### WHAT THIS TASK INVOLVES
Check each line of the listing below for the string "category", and give only how many lines hold it.

### MATERIALS PROVIDED
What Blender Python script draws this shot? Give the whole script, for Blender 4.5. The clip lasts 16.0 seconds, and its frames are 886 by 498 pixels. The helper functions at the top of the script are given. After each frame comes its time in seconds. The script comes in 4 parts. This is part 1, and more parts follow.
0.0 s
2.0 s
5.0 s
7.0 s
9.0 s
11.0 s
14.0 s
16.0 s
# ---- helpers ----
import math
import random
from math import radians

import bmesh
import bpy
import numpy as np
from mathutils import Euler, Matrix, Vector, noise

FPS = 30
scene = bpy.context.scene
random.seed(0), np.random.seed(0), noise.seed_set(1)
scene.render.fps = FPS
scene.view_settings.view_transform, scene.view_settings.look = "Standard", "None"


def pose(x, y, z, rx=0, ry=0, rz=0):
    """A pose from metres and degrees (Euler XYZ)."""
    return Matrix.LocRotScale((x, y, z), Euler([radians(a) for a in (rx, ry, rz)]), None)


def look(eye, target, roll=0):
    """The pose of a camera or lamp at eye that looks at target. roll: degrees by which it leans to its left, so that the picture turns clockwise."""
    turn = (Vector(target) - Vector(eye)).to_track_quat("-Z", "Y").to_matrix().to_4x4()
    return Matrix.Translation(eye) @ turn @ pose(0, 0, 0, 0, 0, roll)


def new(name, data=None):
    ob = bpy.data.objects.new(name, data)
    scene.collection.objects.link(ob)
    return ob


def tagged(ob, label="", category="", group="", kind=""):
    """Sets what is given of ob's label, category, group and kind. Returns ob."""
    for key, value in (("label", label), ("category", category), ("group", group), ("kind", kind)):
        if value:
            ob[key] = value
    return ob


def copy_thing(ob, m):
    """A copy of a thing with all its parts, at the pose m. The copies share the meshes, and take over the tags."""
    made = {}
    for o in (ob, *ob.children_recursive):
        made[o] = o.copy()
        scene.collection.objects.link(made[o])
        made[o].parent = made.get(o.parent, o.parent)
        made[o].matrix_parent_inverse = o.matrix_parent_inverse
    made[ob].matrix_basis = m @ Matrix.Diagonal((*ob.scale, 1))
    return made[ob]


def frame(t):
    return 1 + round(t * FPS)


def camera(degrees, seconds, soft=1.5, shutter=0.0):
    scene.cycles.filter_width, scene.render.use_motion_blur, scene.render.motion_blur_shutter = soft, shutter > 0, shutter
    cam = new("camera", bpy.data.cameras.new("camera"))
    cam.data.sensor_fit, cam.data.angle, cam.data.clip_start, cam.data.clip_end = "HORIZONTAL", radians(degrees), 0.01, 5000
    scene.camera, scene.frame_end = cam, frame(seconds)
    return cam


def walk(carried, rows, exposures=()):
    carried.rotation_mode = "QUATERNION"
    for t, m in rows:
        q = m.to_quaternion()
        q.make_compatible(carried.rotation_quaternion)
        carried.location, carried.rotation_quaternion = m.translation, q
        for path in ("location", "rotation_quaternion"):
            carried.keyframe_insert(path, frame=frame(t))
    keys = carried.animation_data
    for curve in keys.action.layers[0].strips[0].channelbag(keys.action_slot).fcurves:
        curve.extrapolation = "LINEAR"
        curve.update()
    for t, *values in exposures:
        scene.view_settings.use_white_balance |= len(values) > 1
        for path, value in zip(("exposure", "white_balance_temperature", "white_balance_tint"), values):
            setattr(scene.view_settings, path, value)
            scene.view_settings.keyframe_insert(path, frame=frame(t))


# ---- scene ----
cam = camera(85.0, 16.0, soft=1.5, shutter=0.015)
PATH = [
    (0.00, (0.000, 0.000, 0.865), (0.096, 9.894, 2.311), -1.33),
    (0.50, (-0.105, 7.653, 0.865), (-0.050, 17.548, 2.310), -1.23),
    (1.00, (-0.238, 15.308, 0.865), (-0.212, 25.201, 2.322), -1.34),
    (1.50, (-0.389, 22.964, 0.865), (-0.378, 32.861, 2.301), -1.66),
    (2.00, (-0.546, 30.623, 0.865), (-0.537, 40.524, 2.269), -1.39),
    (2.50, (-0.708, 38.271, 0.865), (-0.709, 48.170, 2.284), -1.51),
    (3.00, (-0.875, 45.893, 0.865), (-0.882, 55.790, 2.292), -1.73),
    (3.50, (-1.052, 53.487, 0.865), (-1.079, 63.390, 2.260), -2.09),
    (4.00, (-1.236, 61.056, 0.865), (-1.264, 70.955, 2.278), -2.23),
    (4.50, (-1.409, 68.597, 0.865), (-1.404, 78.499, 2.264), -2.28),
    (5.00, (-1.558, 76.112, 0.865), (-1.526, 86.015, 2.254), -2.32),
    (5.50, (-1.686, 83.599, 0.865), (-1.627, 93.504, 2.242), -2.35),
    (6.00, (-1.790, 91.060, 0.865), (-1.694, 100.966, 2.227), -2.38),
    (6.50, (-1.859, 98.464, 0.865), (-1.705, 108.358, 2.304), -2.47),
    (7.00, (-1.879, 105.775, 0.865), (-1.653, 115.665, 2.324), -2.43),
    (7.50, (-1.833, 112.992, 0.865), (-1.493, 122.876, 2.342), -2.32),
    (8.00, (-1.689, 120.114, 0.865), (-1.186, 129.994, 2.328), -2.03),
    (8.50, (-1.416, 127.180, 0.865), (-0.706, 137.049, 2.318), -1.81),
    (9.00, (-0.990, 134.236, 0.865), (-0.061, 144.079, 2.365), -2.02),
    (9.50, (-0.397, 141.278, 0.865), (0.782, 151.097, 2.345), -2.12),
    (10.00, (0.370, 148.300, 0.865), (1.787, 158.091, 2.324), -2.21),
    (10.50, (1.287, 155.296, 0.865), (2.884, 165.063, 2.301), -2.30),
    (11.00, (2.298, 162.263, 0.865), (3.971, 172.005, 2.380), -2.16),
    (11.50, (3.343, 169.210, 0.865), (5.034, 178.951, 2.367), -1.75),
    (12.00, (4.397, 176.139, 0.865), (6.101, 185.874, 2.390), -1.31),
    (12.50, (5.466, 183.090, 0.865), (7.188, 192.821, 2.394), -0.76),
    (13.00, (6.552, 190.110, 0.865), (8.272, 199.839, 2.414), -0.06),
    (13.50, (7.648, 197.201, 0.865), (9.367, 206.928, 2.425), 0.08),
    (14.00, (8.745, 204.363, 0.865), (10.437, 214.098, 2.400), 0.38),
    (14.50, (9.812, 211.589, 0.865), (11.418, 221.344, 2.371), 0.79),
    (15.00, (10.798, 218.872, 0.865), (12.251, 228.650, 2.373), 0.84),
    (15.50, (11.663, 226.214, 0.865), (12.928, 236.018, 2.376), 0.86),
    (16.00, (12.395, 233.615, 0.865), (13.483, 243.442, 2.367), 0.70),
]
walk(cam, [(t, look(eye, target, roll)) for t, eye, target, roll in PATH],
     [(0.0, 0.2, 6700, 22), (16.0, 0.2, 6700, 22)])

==

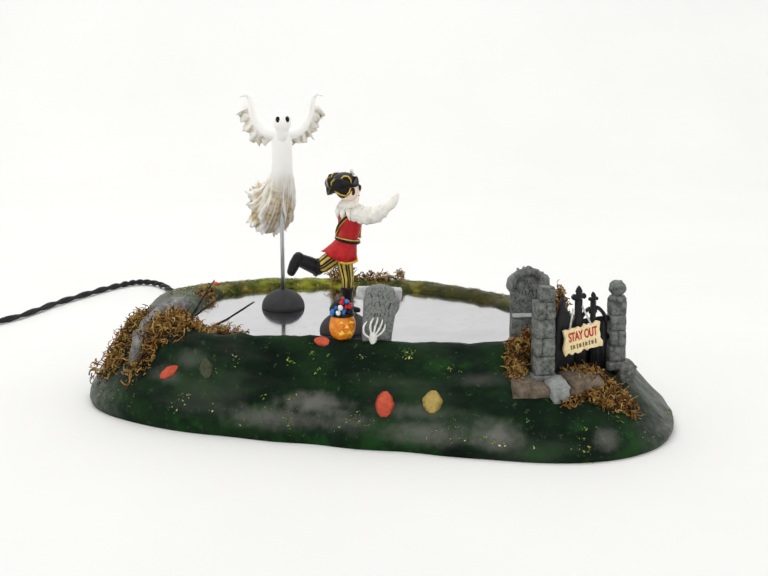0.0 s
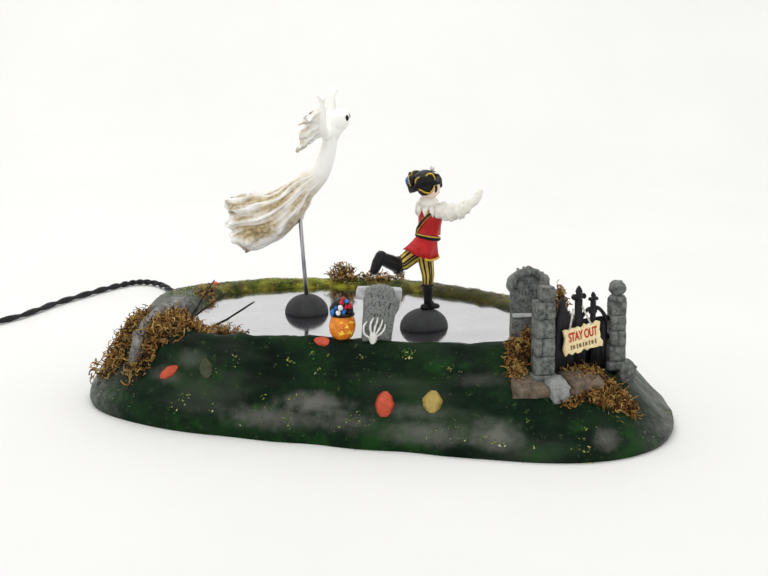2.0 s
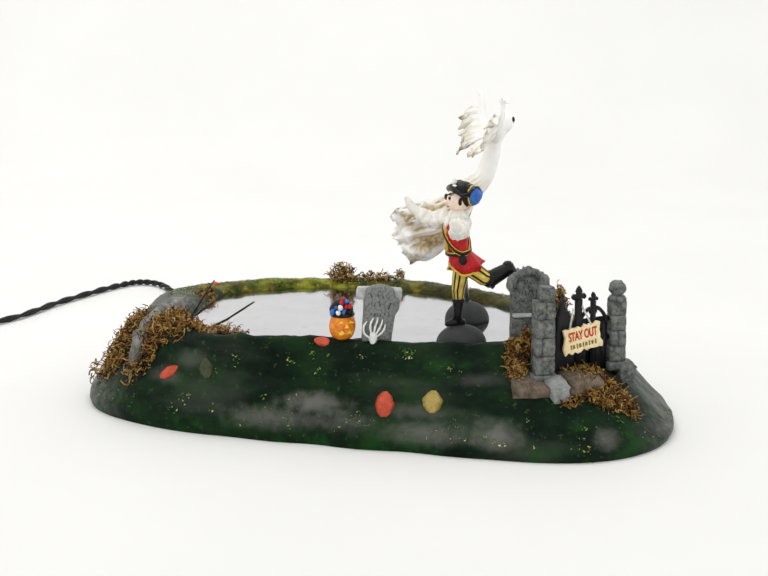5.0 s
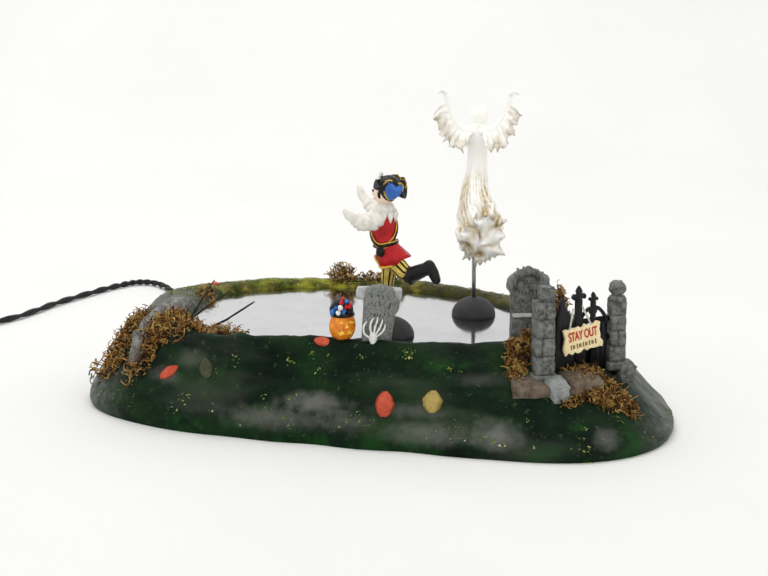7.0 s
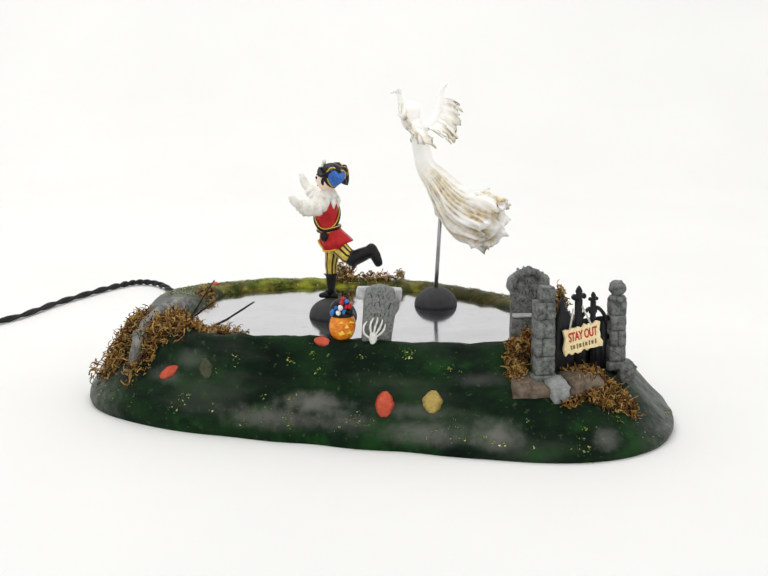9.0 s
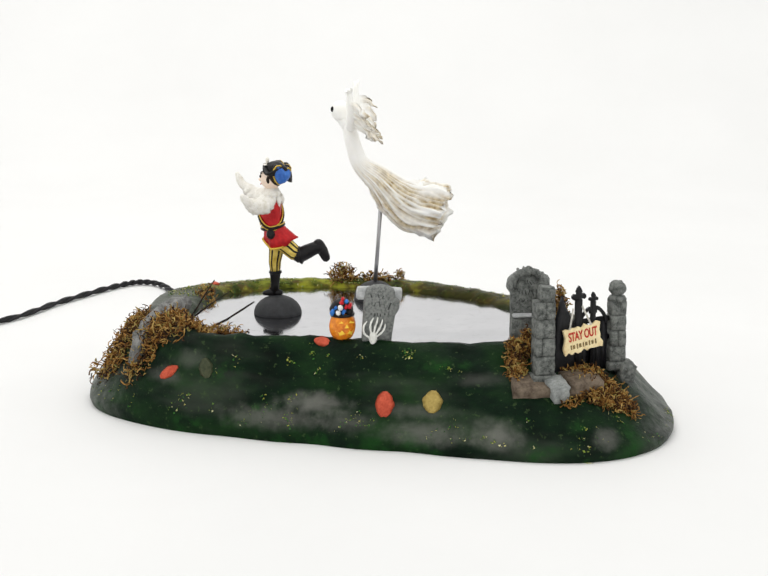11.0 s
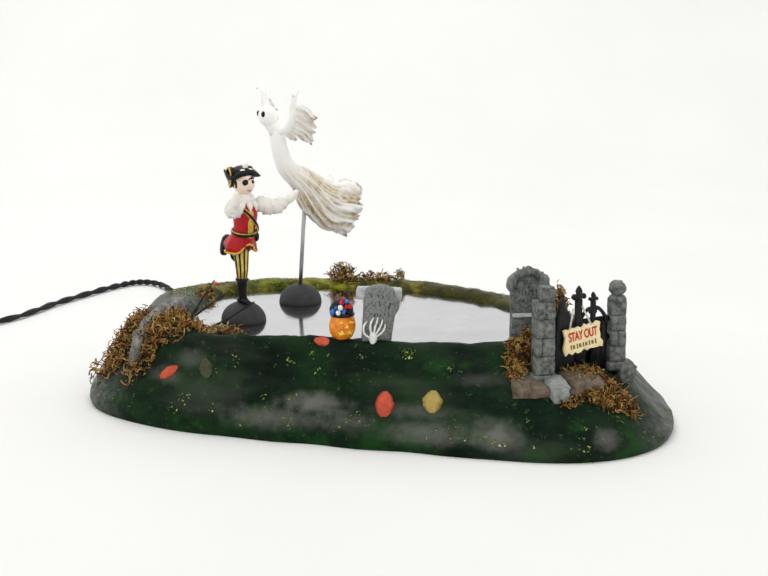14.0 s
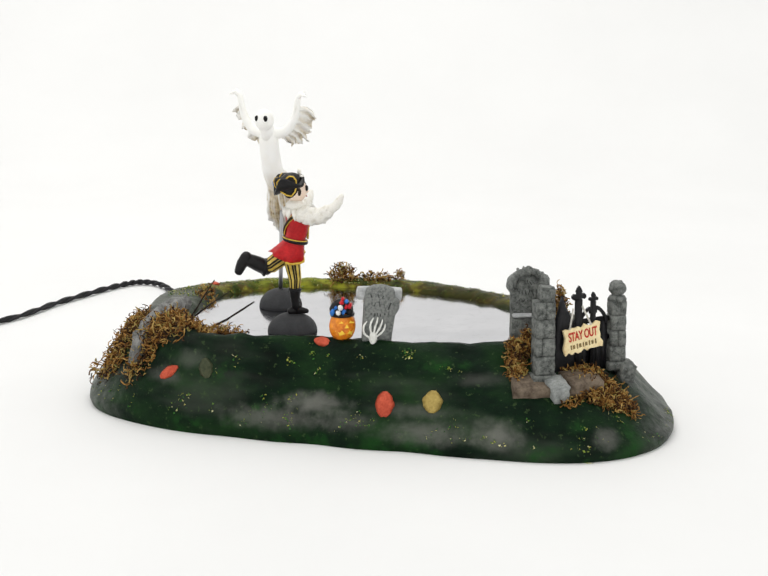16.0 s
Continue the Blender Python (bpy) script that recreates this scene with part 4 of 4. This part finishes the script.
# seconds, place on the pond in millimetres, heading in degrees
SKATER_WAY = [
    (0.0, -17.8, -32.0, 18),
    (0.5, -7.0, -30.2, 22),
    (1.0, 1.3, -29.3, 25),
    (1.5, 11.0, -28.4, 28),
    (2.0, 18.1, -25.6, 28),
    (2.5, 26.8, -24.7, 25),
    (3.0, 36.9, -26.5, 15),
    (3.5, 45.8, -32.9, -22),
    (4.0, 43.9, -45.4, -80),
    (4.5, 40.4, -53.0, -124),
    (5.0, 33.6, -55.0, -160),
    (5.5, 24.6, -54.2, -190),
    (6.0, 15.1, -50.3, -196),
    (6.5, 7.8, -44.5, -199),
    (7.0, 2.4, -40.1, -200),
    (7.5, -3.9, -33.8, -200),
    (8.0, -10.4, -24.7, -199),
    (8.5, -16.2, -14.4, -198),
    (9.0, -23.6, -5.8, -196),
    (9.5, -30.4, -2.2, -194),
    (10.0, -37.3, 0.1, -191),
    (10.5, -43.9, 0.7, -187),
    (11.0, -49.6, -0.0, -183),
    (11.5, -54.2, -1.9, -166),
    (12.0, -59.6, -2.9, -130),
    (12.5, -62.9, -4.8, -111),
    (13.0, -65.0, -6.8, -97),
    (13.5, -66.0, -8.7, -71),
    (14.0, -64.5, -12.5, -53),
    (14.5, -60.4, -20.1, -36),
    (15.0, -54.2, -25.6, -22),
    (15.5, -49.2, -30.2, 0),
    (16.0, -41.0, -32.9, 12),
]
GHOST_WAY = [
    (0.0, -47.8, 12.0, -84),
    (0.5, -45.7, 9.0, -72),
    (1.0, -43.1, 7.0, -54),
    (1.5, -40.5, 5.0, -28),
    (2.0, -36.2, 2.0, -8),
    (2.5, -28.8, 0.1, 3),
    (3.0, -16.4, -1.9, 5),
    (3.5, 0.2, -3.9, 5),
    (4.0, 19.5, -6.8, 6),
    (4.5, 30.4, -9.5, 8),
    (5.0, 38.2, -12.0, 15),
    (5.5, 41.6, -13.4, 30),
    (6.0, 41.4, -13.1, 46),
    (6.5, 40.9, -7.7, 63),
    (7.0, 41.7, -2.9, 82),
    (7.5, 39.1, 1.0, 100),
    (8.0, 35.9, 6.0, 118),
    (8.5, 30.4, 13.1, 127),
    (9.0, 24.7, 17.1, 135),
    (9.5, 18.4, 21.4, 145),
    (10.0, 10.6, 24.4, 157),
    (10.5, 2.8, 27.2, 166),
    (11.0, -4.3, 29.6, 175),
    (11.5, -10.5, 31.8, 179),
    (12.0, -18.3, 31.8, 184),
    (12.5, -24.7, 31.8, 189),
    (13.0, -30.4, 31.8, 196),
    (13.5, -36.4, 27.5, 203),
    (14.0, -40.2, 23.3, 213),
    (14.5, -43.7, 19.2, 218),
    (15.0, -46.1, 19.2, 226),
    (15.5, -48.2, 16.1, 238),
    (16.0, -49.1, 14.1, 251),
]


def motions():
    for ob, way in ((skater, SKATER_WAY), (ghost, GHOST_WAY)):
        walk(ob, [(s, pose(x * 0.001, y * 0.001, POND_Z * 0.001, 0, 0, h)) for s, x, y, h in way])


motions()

### FINISHED EXERCISE
3